Внезапный порыв ветра и неожиданная сила потянули нас в открытое море. Отлив. Неизвестно как и откуда взявшаяся великая волна с белым петушиным гребнем вертикально встала перед нами. Дутое упругое корытце, привыкшее перебираться поверху, пока еще справляется со своей задачей, но отца накрывает с головой. Он отфыркивается и из-под волны мощным посылом руки направляет лодку к берегу. Нам с Леной весело от этой игры, но уже не очень. Внезапно я вижу, что отец перестал смеяться, и замечаю, с какой силой он толкает наше суденышко против ветра. Отец старается изо всех сил. Но и озорной ветер ловко крутит нами. Лодку сносит в море. Мы с сестрой притихли, вцепившись в мокрые резиновые борта. Сильные порывистые волны, задумавшие разлучить наш экипаж, стремятся оттащить отца, но неизменно в два-три взмаха он настигает нас и оказывается рядом. Я смотрю только на него, на его мокрое лицо. Он вертит головой, увертываясь от брызг и пены. Его пристальный взгляд устремлен на берег. Он страшно напряжен. Ему во что бы то ни стало надо очутиться там с нами в самое ближайшее время, и никаких других вариантов. Аллюр три креста! Мне кажется, я вижу, как из его глаз льется мощный световой поток в направлении земли. Как будто из себя он натягивает прочнейший стальной канат и, накрепко захлестнув его морским узлом за невидимую мачту на пристани, подтягивает нас по нему к берегу еще и еще. Нет, он никогда не прекратит толкать лодку. Никогда. Он работает все лучше, все четче и упорнее, и кажется, ветер это тоже понимает и нехотя уступает, первым бросая играть в надоевшую игру. Не знаю, как долго все это длилось, наконец пара мощных посылов, и мы пересекаем точку возврата. Еще одно усилие, и отец нащупывает дно. Дрожащими руками он вытаскивает наш "Варяг" на песчаный пляжик. Он тяжело дышит. Обессилевший, он рухнет на песок всего на несколько минут, потому что потом, выпустив воздух из резины и свернув лодку в черную трубу, он поведет нас к маме, которой не было на берегу и которая ждет нас дома к обеду.

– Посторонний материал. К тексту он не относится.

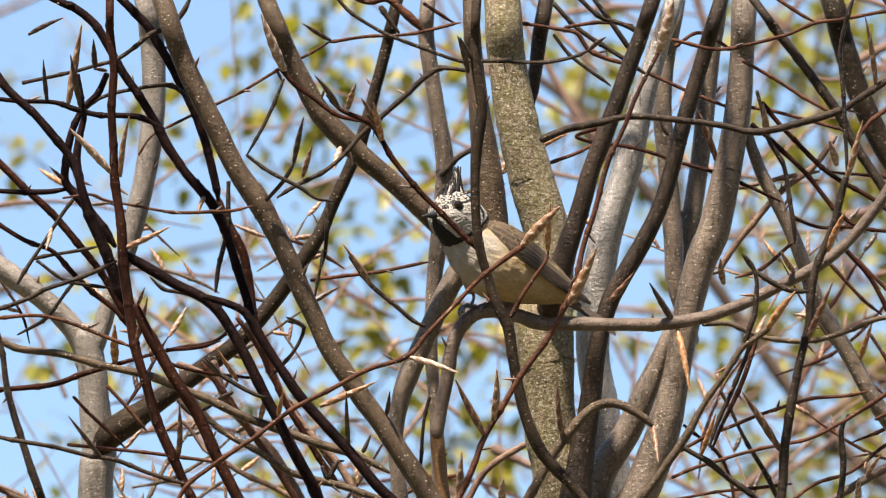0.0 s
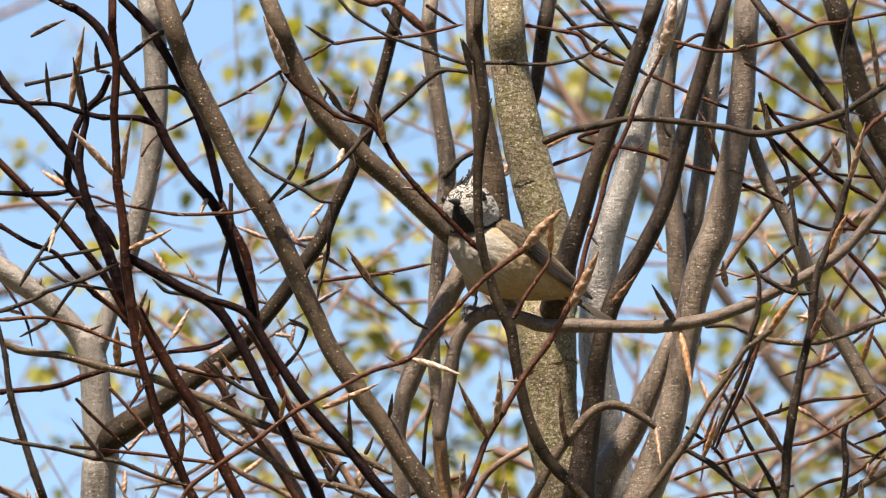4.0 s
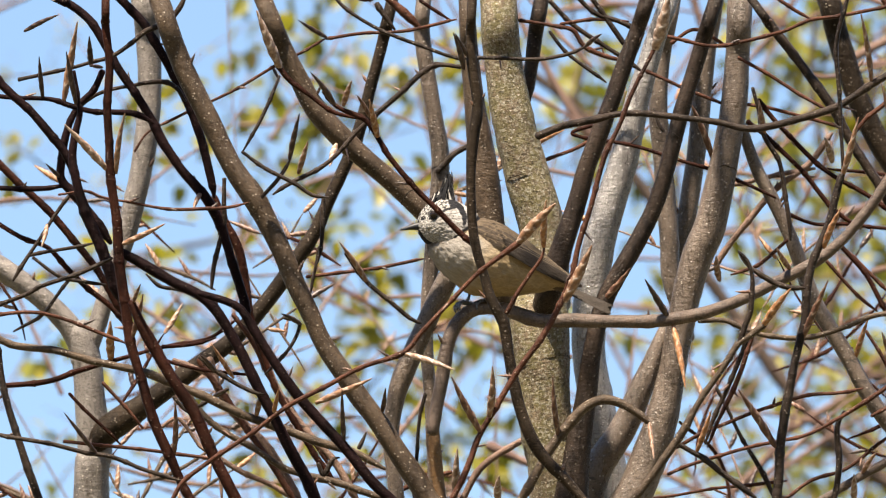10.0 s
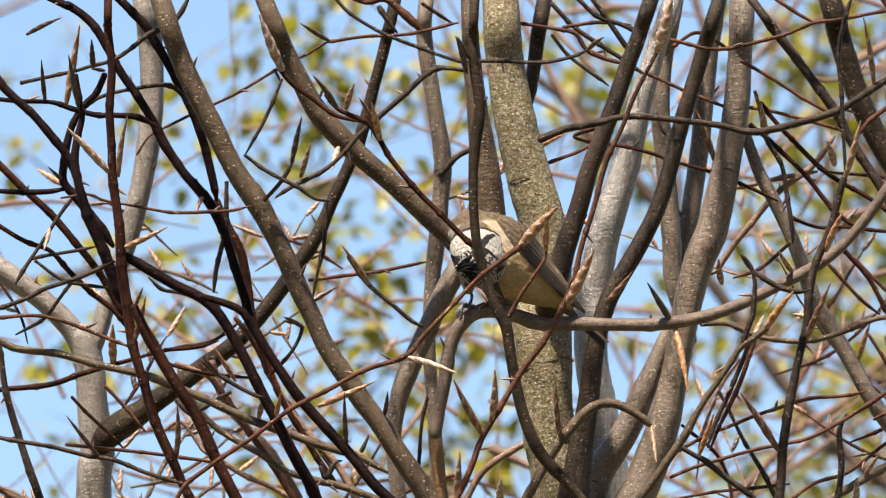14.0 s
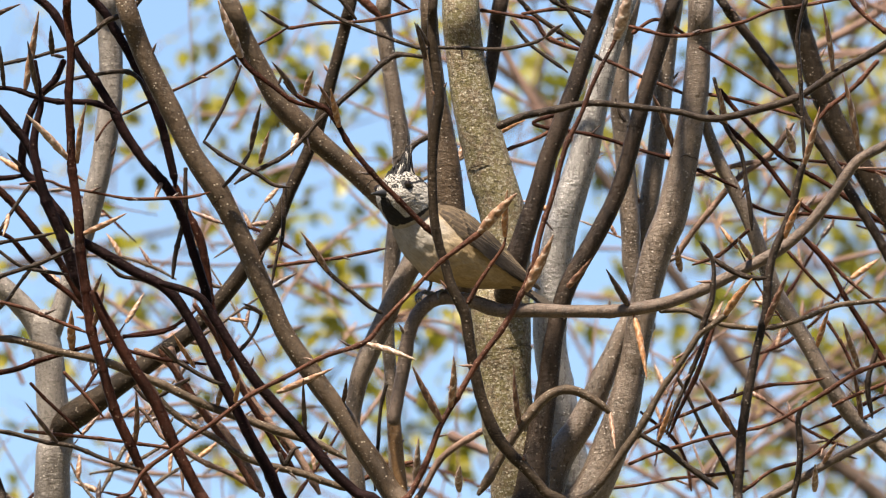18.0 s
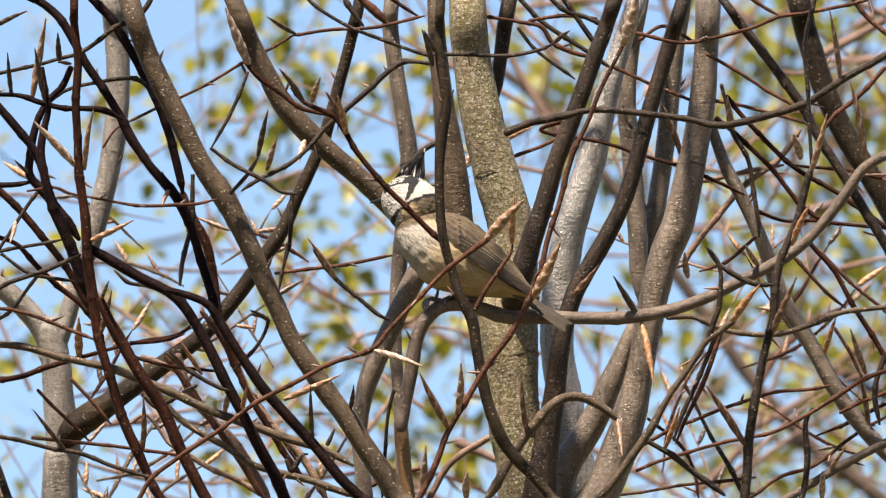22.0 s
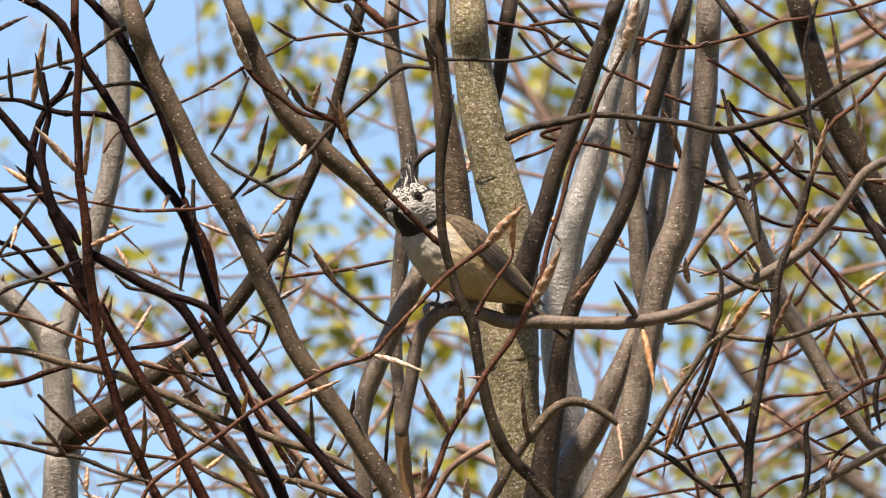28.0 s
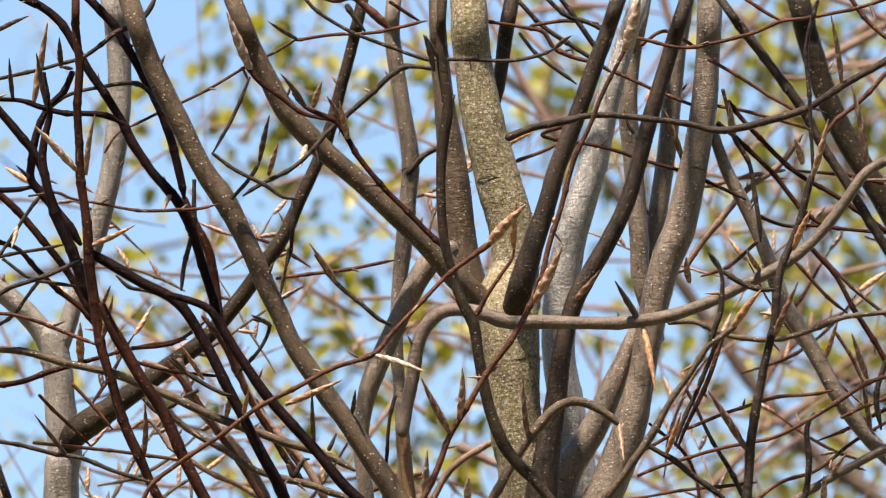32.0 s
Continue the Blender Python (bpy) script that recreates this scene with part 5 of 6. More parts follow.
bud(wood[78], tan_bud, (19.16, -4.36, 6.06), (19.96, -6.17, 8.8), 0.21)
bud(wood[93], orange_bud, (11.68, 6.49, -6.49), (12.44, 4.85, -4.56), 0.18)
bud(wood[81], orange_bud, (20.27, 13.31, -0.1), (20.96, 11.68, 1.81), 0.18)
bud(wood[81], red_bud, (22.72, 14.18, -4.18), (22.17, 12.32, -1.23), 0.18)
bud(wood[95], pale_bud, (20.1, 11.95, -8.12), (20.09, 10.47, -6.93), 0.21)
bud(wood[95], tan_bud, (20.49, 11.67, -6.79), (21.35, 10.21, -5.7), 0.15)
bud(wood[110], red_bud, (12.7, 10.14, 10.03), (11.36, 8.29, 12.95), 0.21)
bud(wood[15], tan_bud, (22.12, -1.58, 7.46), (21.23, -3.62, 11.25), 0.21)
bud(wood[82], tan_bud, (20.85, -0.48, 11.9), (20.22, -2.43, 15.27), 0.18)
bud(wood[83], dark_bud, (22.37, -0.38, 16.2), (22.57, -1.38, 15.17), 0.12)
bud(wood[46], tan_bud, (-11.52, 0.22, -5.85), (-11.15, -1.26, -4.64), 0.18)
bud(wood[51], orange_bud, (-19.54, 14.3, 0.04), (-19.54, 12.69, 1.87), 0.27)
bud(wood[63], dark_bud, (-13.53, -0.98, -0.2), (-13.22, -1.88, -1.75), 0.15)
bud(wood[22], red_bud, (-5.47, -0.08, 10.01), (-6.26, -1.53, 11.05), 0.15)
bud(wood[20], tan_bud, (-6.9, -6.09, 9.43), (-6.45, -7.54, 10.46), 0.18)
bud(wood[3], pale_bud, (-7.37, 2.14, 9.19), (-7.71, 1.21, 7.76), 0.21)
bud(wood[88], tan_bud, (15.29, 3.98, 10.15), (14.96, 2.43, 11.64), 0.18)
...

Но, конечно, мама была намного смелее отца. Это она, узнав от близких подруг, что у отца в гарнизоне есть любовница Люся, официантка из офицерской столовой, примчалась на электричке из Москвы и, пока он был на работе, даже не заходя в дом, переколотила кирпичами все окна в его квартире на третьем этаже и балконную дверь вдребезги. Зимой. Выстудила же все комнаты. Вот сумасшедшая!
Она же, натянув на отца парадный мундир с орденами, повезла его в роддом для того, чтобы он постоял рядом, в то время как она объясняла главврачу, что я перенашиваю ребенка, что это очень опасно и давно пора принимать меры. Уровень наград, вероятно, подействовал, ибо мне устроили такое, что спустя сутки, очнувшись матерью в палате на восьмерых, я, оглохшей дурочкой, питаясь тишиной и отсутствием боли, со сломанной раскладушки блаженно блуждала взглядом по запекшимся губам отрожавших товарок, в продолжение всей ночи пересказывающих друг другу, как и что было.

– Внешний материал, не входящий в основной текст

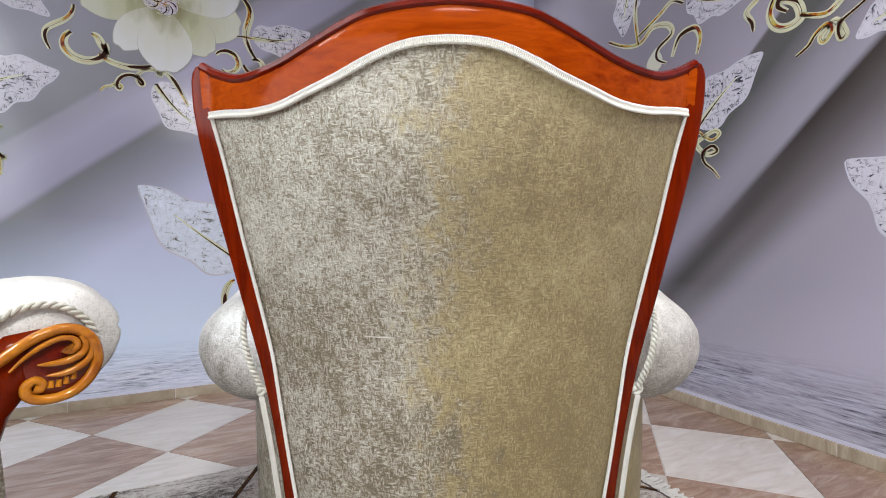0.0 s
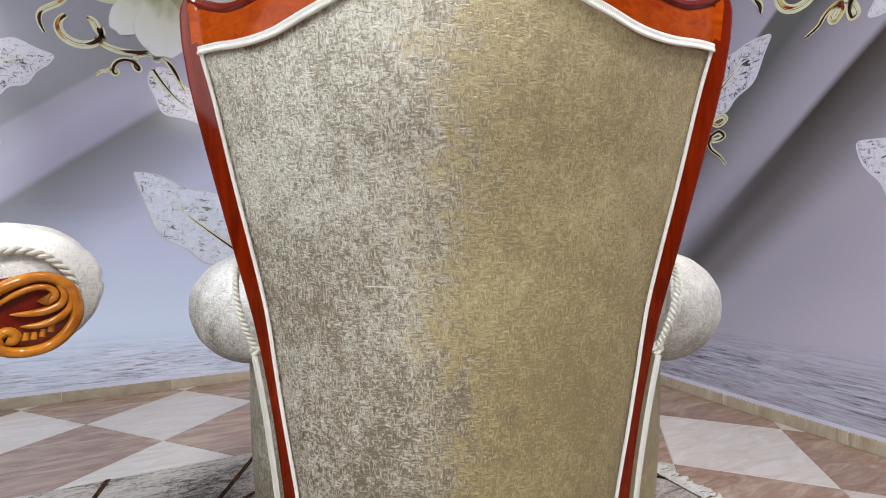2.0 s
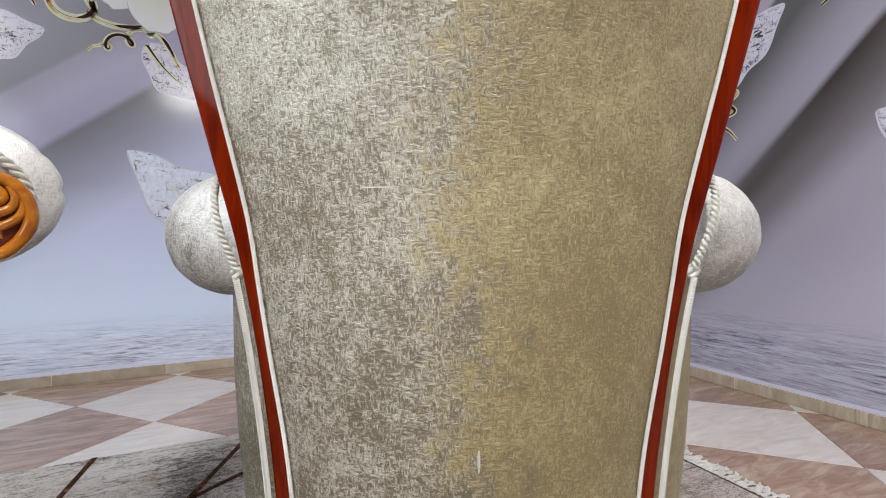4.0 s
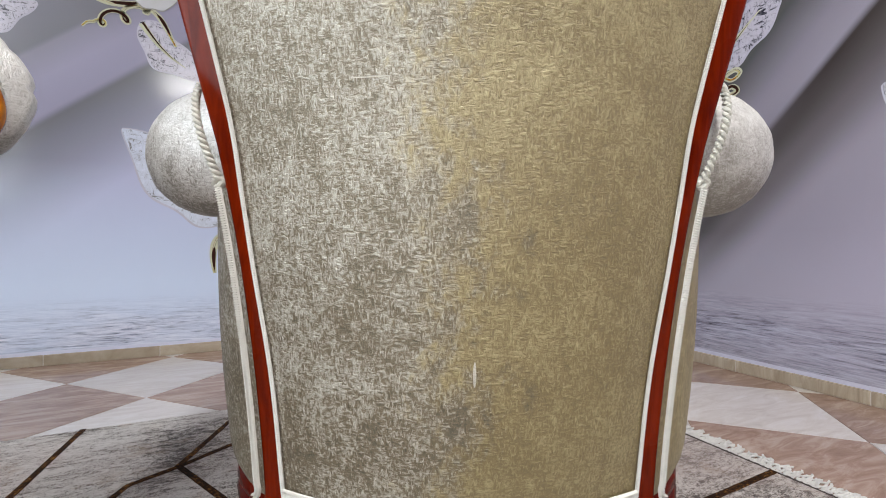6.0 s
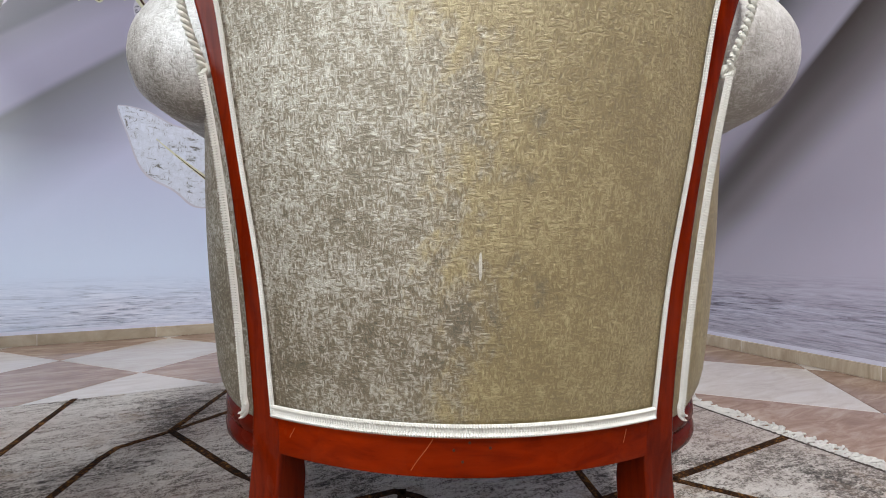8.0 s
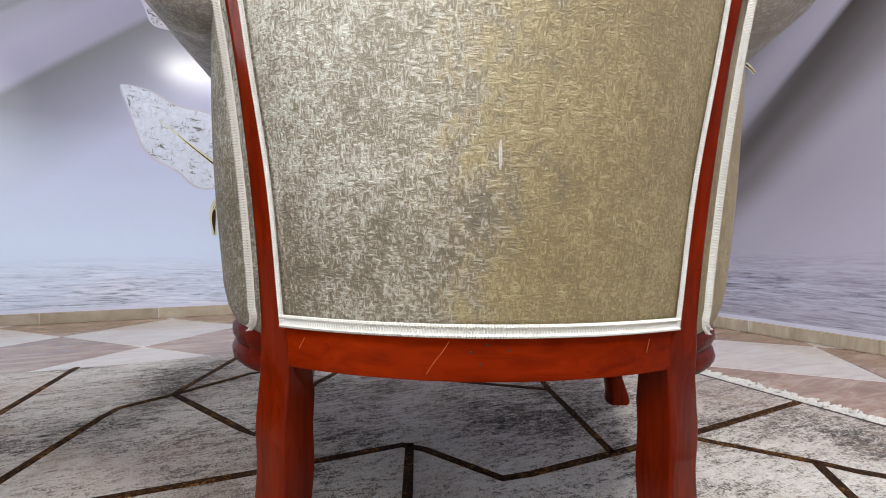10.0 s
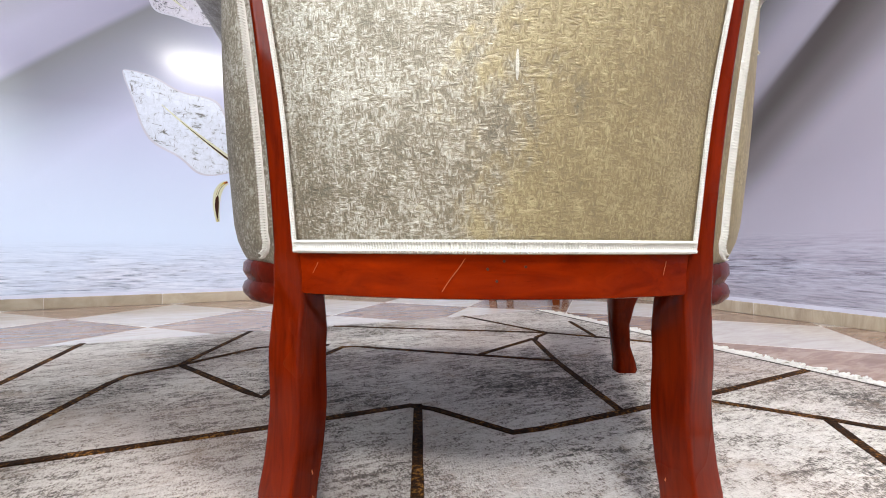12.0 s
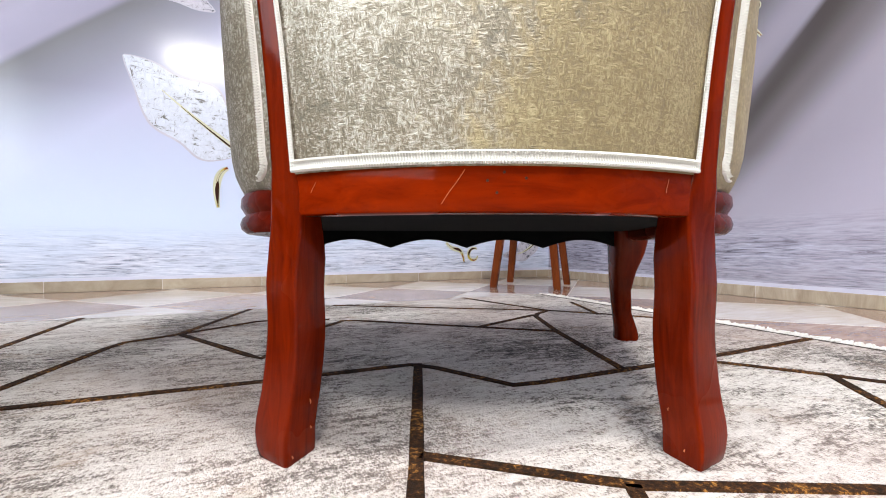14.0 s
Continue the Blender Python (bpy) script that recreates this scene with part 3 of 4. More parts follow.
def post_mesh(s):
    """Rear leg and back post in one piece; the leg is turned with one edge to the rear."""
    rings = []
    zs = [0.007, 0.010, 0.02] + [0.02 + 0.013 * k for k in range(1, 19)] + [0.262, 0.285] + [0.285 + 0.04 * k for k in range(1, 18)] + [0.985, 0.998, 1.008, 1.014]
    for z in zs:
        xo = curve_of(OUTER, z)
        if z < 0.27:
            xn = curve_of([(a, b) for a, b, _ in LEG_NEAR], z)
            yn = curve_of([(a, c) for a, _, c in LEG_NEAR], z)
            k = min(1.0, max(0.0, (z - 0.20) / 0.07))
            o = Vector((xo + 0.0045 * (1 - k), yn + 0.026 * (1 - k) + 0.004 * k))
            f = Vector((xo - 0.016 * (1 - k), yn + 0.064 * (1 - k) + 0.05 * k))
            i = Vector((xn - 0.0155 * (1 - k), yn + 0.044 * (1 - k) + 0.05 * k))
            nn = Vector((xn, yn))
            if z < 0.02:
                mid = (o + f + i + nn) / 4
                q = 0.90 if z < 0.008 else 0.97
                nn, o, f, i = (mid + (c - mid) * q for c in (nn, o, f, i))
        else:
            xi = curve_of(INNER, z)
            e = lean(z)
            depth = 0.052
            if z > 0.97:
                q = (z - 0.97) / 0.046
                xi = xi + 0.004 * q
                depth = 0.052 - 0.012 * q
            nn, o, f, i = Vector((xi - 0.004, e)), Vector((xo, e + 0.004)), Vector((xo, e + depth)), Vector((xi - 0.004, e + depth))
        ring = rounded([nn, o, f, i], 0.0045 if z < 0.235 else 0.005, 4)
        rings.append([(s * p.x, p.y, z) for p in ring])
    top = rings[-1]
    mid = sum((Vector(p) for p in top), Vector()) / len(top)
    rings.append([mid + (Vector(p) - mid) * 0.6 + Vector((0, 0, 0.005)) for p in top])
    return loft(rings)


def chip_mesh(s, z, share, size):
    """A little knock in the lacquer, on the inner face of a rear leg."""
    near = Vector((curve_of([(a, b) for a, b, _ in LEG_NEAR], z), curve_of([(a, c) for a, _, c in LEG_NEAR], z), z))
    p = near + Vector((-0.0155, 0.044, 0)) * share + Vector((-0.0003, -0.0002, 0))
    line = [(s * (p.x + 0.0004 * math.sin(5 * k)), p.y, z + size * (k / 4 - 0.5)) for k in range(5)]
    return tube(line, [0.0002, 0.0006, 0.0008, 0.0005, 0.0002], 6, up=(0, 1, 0))


def apron_mesh(n=40):
    rings = []
    for i in range(n + 1):
        x = -0.184 + 0.368 * i / n
        y = lean(0.265) - 0.046 * (1 - (x / 0.184) ** 2) + 0.002
        ring = rounded([(y, 0.242), (y, 0.288), (y + 0.026, 0.288), (y + 0.026, 0.242)], 0.004, 2)
        rings.append([(x, p.x, p.y) for p in ring])
    return loft(rings)


def braid_mesh(path, width, normal, thick=0.003, pitch=0.0025, rows=1):
    """Woven gimp braid: a flat band between two stitched ridges."""
    pts = resample(path, pitch / 5)
    rings = []
    for k, (p, t, x, u) in enumerate(frames(pts, normal)):
        turn = 2 * math.pi * k / 5
        s0, s1, s2 = math.sin(turn), math.sin(turn + 1.3), math.sin(turn + 2.6)
        w, ring = width / 2, []
        mid = 0.10 if rows > 1 else 0.75
        prof = [(-1.0, 0.0), (-0.96, 0.6 + 0.32 * s0), (-0.66, 0.95 + 0.32 * s1), (-0.34, mid + 0.25 * s2), (0.0, mid + 0.12 * s0),
                (0.34, mid + 0.25 * s0), (0.66, 0.95 + 0.32 * s1), (0.96, 0.6 + 0.32 * s2), (1.0, 0.0)]
        for a, h in prof:
            edge = 1 + (0.025 * s1 if abs(a) > 0.9 else 0)
            ring.append(p + x * (a * w * edge) + u * (h * thick))
        rings.append(ring)
    return loft(rings)


def rope_mesh(path, radius, pitch, strands=3):
    """Twisted cord of plaited strands."""
    pts = resample(path, 0.0018)
    fr = frames(pts, (0.3, -1, 0.2))
    bm = bmesh.new()
    for s in range(strands):
        line = []
        for k, (p, t, x, u) in enumerate(fr):
            a = 2 * math.pi * (k * 0.0018 / pitch + s / strands)
            line.append(p + (x * math.cos(a) + u * math.sin(a)) * radius * 0.55)
        tube(line, radius * 0.62, 8, bm=bm)
    return bm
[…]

Только мама смогла совершить обмен Подмосковья на столицу, чтобы детям было где учиться.
И это она, уже после смерти отца, отвергла предложение руки и сердца давнего друга семьи, генерала в отставке, тайно влюбленного в нее, читающего лекции в ДОСААФ и выпрыгнувшего в свои неполные восемьдесят лет с парашютом на Северном полюсе.